**Exercise objective**:
Find every line containing the word "that" in the records below; report only how many there are.
───── Source records
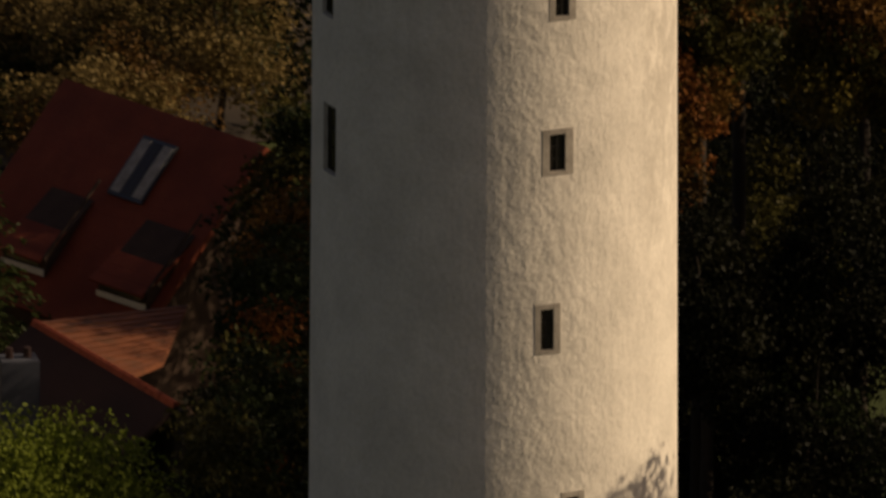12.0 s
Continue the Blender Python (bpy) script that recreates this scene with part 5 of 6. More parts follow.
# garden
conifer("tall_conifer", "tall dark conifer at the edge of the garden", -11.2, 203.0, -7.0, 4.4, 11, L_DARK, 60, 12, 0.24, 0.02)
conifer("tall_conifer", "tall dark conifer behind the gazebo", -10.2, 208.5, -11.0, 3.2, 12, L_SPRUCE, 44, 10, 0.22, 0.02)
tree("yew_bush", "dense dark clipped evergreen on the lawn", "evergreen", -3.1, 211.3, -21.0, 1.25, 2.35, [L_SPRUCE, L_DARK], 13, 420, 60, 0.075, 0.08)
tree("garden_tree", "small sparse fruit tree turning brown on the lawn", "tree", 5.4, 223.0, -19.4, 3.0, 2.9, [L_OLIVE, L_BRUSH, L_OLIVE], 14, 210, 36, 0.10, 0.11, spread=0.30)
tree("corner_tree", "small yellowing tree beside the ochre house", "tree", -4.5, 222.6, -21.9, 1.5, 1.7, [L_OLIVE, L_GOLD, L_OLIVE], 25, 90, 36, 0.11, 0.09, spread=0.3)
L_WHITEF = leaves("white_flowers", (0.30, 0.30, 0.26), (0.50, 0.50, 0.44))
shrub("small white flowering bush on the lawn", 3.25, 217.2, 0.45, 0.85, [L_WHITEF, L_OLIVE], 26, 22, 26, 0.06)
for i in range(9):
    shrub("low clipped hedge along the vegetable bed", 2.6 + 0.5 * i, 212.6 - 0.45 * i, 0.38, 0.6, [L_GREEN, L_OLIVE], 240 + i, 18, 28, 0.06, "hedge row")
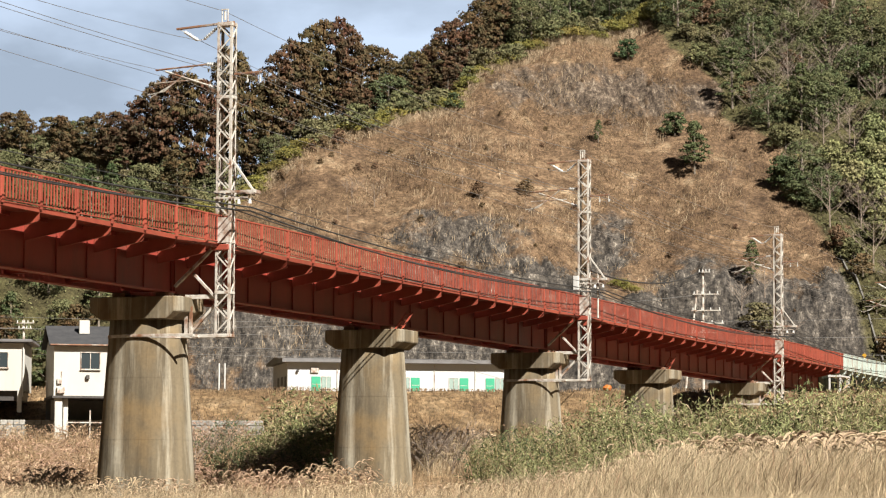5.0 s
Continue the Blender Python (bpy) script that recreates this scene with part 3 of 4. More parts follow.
──────────
**Complete answer**:
2